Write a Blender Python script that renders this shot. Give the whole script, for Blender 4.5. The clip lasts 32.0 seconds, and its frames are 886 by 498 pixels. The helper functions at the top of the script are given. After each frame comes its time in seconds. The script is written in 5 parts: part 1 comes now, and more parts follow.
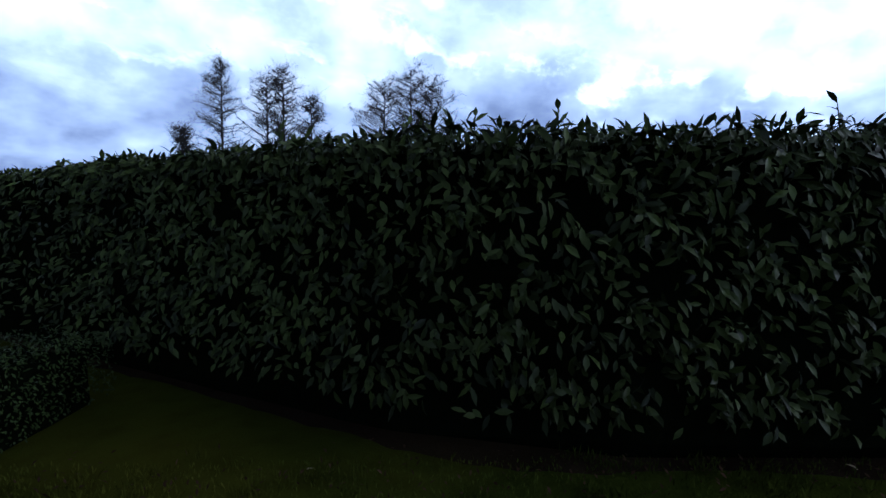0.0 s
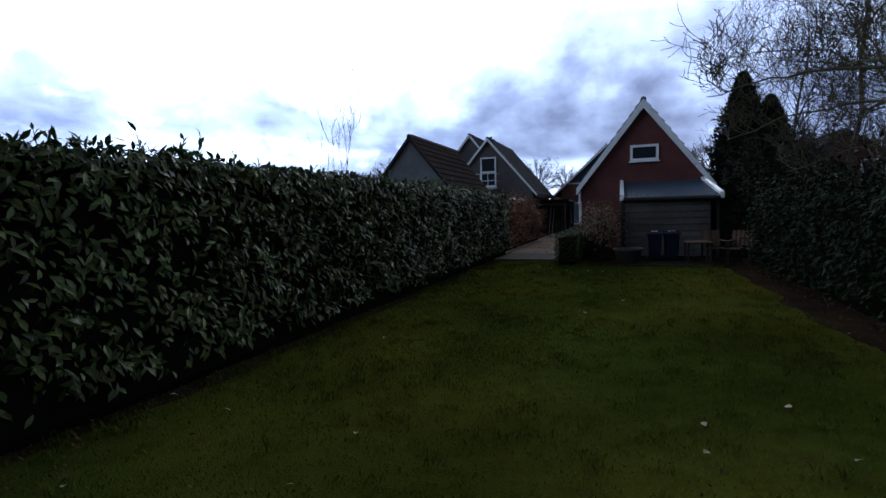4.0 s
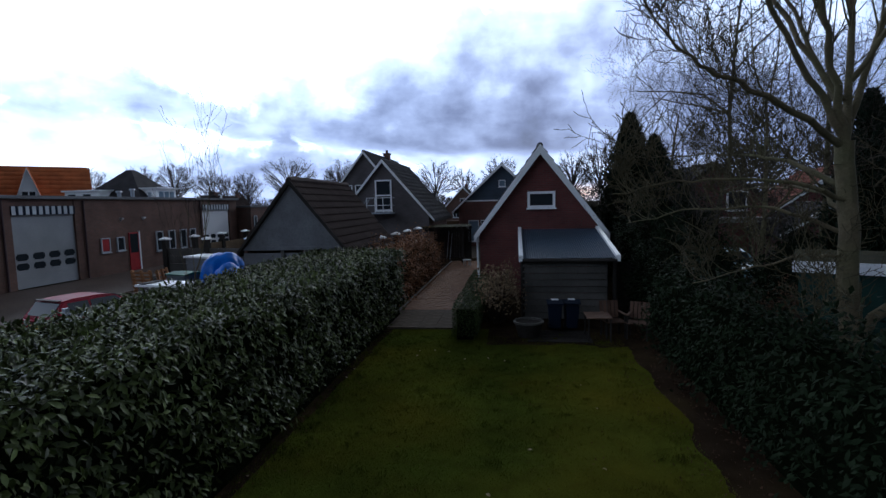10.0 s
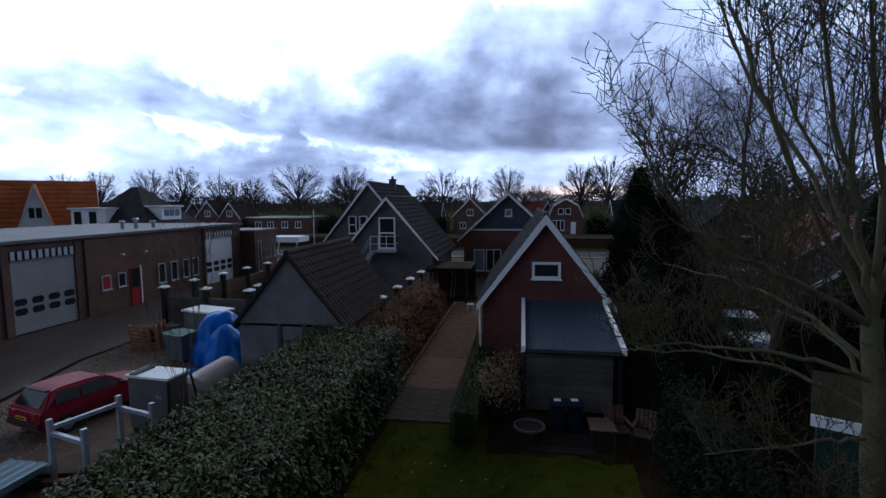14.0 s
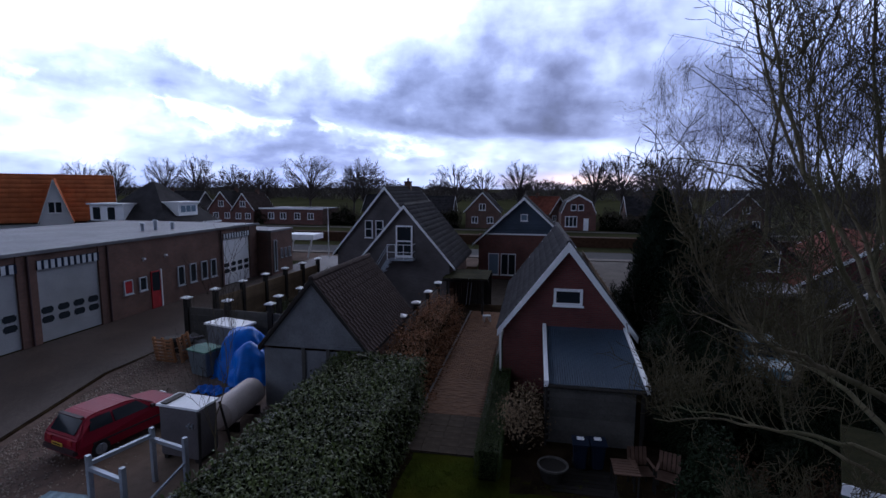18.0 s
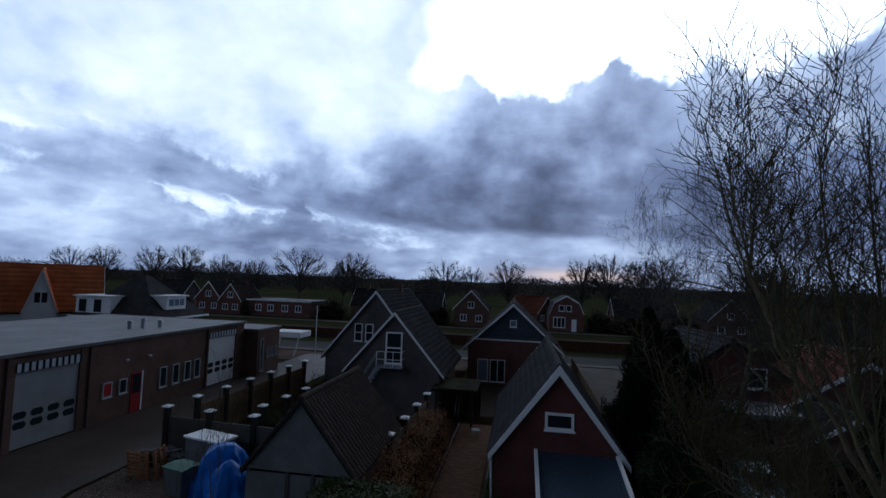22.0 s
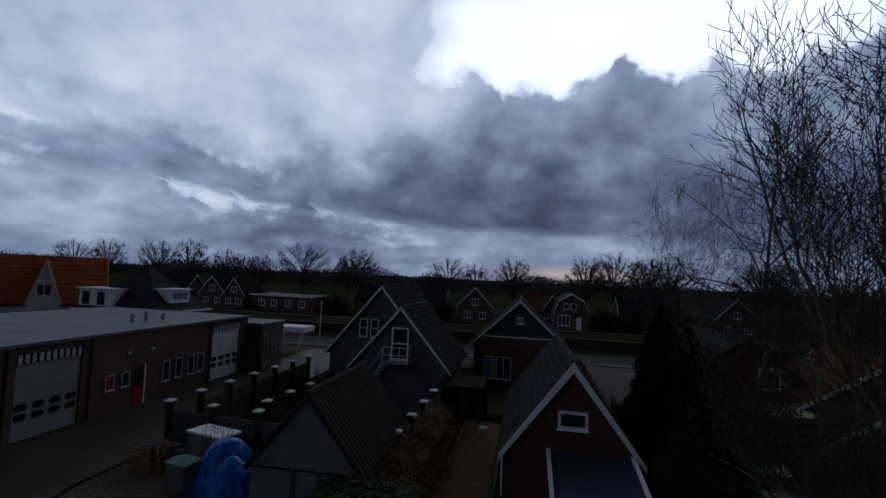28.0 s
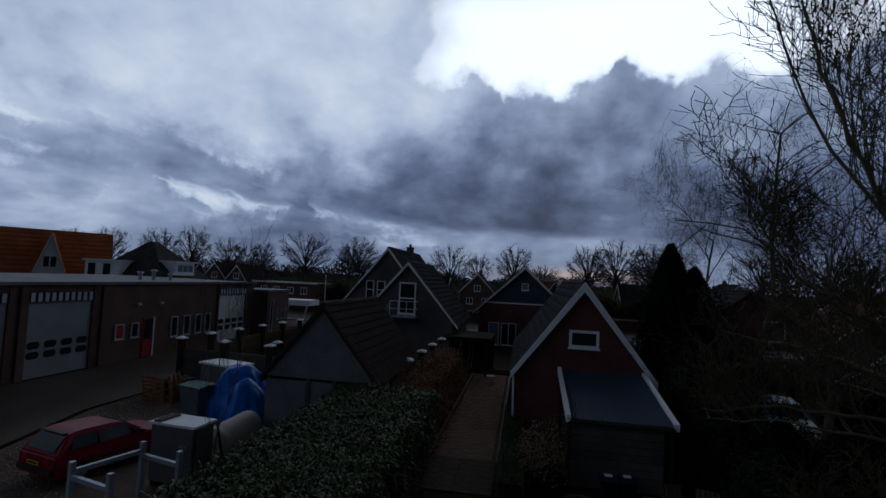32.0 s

◆ **Task description**:
The data should be printed again unchanged; leave its pictures out.

◆ **Written solution**:
Write a Blender Python script that renders this shot. Give the whole script, for Blender 4.5. The clip lasts 32.0 seconds, and its frames are 886 by 498 pixels. The helper functions at the top of the script are given. After each frame comes its time in seconds. The script is written in 5 parts: part 1 comes now, and more parts follow.
0.0 s
4.0 s
10.0 s
14.0 s
18.0 s
22.0 s
28.0 s
32.0 s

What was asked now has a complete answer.